Frank soon earned a reputation as a fighter. When Republicans won the US House of Representatives in 1994, and the new speaker, Newt Gingrich, relentlessly sought to obstruct and embarrass President Bill Clinton, Frank was the lead Democrat leading the counterattack, including during Clinton’s impeachment trial.

It was his reputation as a fighter for his constituents that saved him during the worst moment in his career, in 1989, when his boyfriend was found to be running an escort service out of the apartment he shared with Frank.

“Barney spoke to it. ‘This is what happened, and I was wrong.’ He had a difficult and painful year,” Lewis said. But then he won reelection in his economically diverse district because, she said, voters decided, “he worked hard. He messed up — so does everybody once in a while.”

As a result, Frank became the first openly gay member of Congress and led the campaign for reforms, including the repeal of “don’t ask, don’t tell,” allowing gay soldiers to serve openly in the military.

Rep. Sherrod Brown, left, huddles with Rep. Barney Frank (D-Mass.), prior to a Capitol Hill news conference to discuss the proposed Constitutional balanced budget amendment, January 25, 1995, in Washington. (AP Photo/Joe Marquette)

Frank more recently said his party was pushing some cultural reforms too far, at the expense of his passion, which was closing the income gap. He gave a series of interviews before his death touting his final book, coming out in September, titled “The Hard Path to Unity.”

“We succeeded in bringing the mainstream of the left into a concern with inequality; we also enabled people who wanted to use that as a platform for a wide range of social and cultural changes, some of which the public isn’t ready for,” he told CNN earlier this month. “They make a mistake by taking the most controversial parts of the agenda and turning them into litmus tests.”

He cited as an example advocacy for transgender athletes to play in sports of their gender identification.

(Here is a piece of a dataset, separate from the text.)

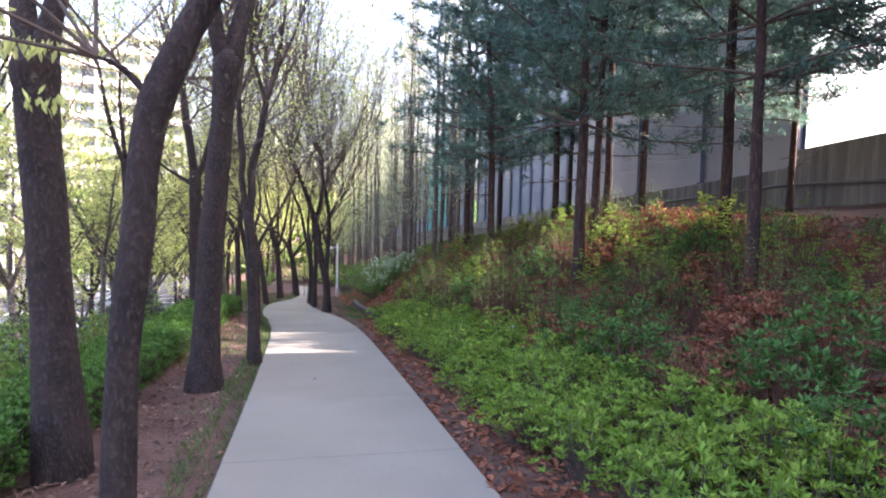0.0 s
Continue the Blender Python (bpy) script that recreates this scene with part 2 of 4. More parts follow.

He said cultural changes should advance in increments, noting the decades it took for Americans to accept same-sex marriage.

Frank’s proudest accomplishment, the legacy he hoped to be remembered for, was Dodd-Frank, the 2009 overhaul of the financial system he co-wrote in 2010 when he was chairman of the powerful House Financial Services Committee, with then-Sen. Chris Dodd of Connecticut.

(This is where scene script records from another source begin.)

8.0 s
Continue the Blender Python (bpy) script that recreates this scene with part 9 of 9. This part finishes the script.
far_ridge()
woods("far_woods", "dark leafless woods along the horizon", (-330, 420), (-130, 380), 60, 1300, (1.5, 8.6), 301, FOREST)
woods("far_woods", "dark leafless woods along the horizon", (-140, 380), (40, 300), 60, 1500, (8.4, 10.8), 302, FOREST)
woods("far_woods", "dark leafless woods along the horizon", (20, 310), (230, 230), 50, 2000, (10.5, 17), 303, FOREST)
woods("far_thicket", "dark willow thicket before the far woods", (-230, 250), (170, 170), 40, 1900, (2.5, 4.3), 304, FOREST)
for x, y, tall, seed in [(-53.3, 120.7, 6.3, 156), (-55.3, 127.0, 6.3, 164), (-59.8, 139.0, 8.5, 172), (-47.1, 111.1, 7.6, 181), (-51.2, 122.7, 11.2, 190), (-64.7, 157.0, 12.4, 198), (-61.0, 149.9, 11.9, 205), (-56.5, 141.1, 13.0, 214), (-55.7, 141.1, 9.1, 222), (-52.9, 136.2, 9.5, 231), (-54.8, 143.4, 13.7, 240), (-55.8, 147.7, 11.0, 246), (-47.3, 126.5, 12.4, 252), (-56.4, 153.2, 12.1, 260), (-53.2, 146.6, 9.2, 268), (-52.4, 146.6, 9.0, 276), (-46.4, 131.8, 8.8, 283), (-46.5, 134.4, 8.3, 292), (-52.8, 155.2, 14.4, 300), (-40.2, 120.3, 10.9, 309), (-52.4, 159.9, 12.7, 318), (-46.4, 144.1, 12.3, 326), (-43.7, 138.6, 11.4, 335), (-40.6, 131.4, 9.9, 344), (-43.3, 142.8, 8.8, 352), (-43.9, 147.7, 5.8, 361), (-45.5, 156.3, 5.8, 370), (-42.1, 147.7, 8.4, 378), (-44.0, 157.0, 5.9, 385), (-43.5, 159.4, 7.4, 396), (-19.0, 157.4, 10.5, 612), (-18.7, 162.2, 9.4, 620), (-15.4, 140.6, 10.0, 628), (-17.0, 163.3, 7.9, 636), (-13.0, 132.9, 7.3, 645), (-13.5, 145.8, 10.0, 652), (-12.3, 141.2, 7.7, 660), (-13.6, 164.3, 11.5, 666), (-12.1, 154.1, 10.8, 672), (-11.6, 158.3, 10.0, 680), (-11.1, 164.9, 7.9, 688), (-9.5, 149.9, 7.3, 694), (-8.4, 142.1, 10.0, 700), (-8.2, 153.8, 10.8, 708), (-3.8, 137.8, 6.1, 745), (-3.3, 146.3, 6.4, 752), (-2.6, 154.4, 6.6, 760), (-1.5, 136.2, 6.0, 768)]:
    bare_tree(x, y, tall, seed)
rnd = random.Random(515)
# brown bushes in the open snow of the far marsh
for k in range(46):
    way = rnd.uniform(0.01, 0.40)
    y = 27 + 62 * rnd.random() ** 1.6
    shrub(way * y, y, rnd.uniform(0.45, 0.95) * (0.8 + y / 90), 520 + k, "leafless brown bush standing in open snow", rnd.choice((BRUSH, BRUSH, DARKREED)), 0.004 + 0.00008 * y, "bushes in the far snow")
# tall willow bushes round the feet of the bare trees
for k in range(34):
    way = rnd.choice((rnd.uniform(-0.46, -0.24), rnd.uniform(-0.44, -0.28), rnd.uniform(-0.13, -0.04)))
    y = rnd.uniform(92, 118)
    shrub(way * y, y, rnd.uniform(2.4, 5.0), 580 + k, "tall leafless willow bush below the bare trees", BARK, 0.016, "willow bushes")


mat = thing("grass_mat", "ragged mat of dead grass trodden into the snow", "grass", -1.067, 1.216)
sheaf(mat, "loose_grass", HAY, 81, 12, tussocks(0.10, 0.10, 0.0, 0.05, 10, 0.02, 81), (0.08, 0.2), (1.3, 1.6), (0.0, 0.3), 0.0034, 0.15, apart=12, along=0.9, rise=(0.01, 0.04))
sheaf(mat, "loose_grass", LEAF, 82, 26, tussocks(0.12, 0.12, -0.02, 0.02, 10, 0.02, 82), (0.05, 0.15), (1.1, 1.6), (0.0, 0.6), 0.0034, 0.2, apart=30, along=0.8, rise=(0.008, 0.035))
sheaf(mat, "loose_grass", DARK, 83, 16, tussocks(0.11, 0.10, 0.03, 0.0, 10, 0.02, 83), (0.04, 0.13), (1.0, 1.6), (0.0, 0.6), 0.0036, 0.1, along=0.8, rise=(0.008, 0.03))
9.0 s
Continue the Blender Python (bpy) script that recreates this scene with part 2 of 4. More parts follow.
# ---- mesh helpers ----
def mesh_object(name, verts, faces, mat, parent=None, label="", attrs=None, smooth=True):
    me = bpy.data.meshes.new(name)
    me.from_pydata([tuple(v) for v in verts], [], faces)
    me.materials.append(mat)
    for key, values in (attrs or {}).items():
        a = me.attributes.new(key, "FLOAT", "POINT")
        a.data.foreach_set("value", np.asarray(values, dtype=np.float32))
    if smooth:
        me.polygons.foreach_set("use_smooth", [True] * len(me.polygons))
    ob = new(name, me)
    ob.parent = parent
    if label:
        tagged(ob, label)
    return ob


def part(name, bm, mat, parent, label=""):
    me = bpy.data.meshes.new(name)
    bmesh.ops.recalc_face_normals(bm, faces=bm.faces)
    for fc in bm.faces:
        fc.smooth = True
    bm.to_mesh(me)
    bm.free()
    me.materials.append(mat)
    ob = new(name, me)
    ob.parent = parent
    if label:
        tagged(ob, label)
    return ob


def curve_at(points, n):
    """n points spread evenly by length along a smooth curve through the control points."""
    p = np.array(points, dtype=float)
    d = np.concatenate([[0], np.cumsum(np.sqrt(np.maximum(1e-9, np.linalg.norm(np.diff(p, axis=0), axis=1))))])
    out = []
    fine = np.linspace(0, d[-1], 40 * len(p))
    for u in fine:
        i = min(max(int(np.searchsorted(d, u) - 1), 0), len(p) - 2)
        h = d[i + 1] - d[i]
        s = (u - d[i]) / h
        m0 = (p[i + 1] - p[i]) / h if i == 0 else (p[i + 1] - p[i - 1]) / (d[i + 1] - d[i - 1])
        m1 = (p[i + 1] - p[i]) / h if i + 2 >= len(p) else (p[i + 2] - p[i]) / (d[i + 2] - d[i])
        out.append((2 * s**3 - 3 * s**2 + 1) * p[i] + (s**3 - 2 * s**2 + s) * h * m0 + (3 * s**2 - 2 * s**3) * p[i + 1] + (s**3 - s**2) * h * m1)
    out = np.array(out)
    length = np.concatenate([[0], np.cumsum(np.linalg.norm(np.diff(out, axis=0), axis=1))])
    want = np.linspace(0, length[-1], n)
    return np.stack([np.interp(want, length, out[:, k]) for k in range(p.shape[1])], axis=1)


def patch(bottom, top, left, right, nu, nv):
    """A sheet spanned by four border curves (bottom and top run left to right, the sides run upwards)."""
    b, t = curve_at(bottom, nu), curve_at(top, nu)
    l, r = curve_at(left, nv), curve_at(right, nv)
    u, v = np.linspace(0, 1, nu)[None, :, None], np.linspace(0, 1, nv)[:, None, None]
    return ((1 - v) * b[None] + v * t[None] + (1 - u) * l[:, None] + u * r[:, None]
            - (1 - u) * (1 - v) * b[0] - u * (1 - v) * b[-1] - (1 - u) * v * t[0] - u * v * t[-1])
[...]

“I think we have been vindicated against our critics from both the left and the right,” he told Politico about the bill, which introduced multiple oversight mechanisms for the finance industry and which institutionalized consumer protections.

‘Hello. It’s the Jew’

He was not afraid to take on controversy in the Israel and Jewish arenas as well, traveling to Israel frequently and speaking in its defense on college campuses after the PR drubbing the country endured during the second intifada. He championed the release of Jonathan Pollard, the spy for Israel, leading congressional pressure on the Obama administration in 2010. (President Barack Obama commuted the sentence in 2015.)

“The justification of this is the humanitarian one and the notion that the American justice system should be a fair one,” Frank said in 2010 at a news conference.

Asked in May 2026 if he regretted his advocacy considering the path Pollard chose once he emigrated to Israel, where he has launched a far-right party, Frank was adamant: not a bit. “There was no further harm that he could commit,” he said, referring to the life sentence Pollard was serving at the time.

That was a characteristic response, his sister Ann said. “He did understand that you can’t expect or demand that people are angels before you try to help them,” she said. “We’re all better off when the system works.”

Barney Frank speaks during PFLAG National’s Love Takes Justice event at AFT Headquarters on November 18, 2025 in Washington, DC. (Paul Morigi / GETTY IMAGES NORTH AMERICA / Getty Images via AFP)

Frank had a lacerating wit, always delivered deadpan, and he had little patience for long-windedness, even admonishing Holocaust survivors to cut it short when they were testifying about the negligence of Holocaust-era insurance companies. His many quotes were gathered in a 2006 book, “Frank Talk: The Wit and Wisdom of Barney Frank.”

He was frequently ribald. Jeffrey Toobin recalled in his 2009 New Yorker profile sitting at a table with a mortified priest, listening to Frank address a real estate group.

“There are three lies politicians tell,” Frank said. “The first is ‘We ran against each other but are still good friends.’ That’s never true. The second is ‘I like campaigning.’ Anyone who tells you they like campaigning is either a liar or a sociopath. Then, there’s ‘I hate to say I told you so.’ Everybody likes to say ‘I told you so.’ I have found personally that it is one of the few pleasures that improves with age. I can say ‘I told you so’ without taking a pill before, during, or after I do it.”

He reviled US President Donald Trump as a huckster and a “joke.” He told Politico recently that he had regrets as he faced down death. “One of my regrets is that I won’t see the continued implosion of Donald Trump.”

Steve Rabinowitz, a family friend and longtime public relations strategist for Jewish groups and for progressive groups, said Frank embodied the Jew who strives to be at ease in both communities.

“Being on the left and a Jewish identifier at the same time right and showing that one can be both,” is how he described Frank’s legacy.

Frank did not want to be known solely as one or the other. In 1990, when the Quincy, Massachusetts, Patriot-Ledger was seeking comment about the closeness between Nelson Mandela, the South African leader and hero to civil rights advocates, and Yasser Arafat, the Palestinian leader who at the time was still seen by Jews as a terrorist, he was incensed that he was described in the article only as Jewish, without reference to his job.

“Hello,” he told the reporter in a call after publication. “It’s the Jew.”

But Jew was not a label he hesitated to embrace. After days of phone tag, he called this reporter at 6 p.m. on a Friday evening, 12 days before he would die. “Shabbat shalom,” he said as he signed off.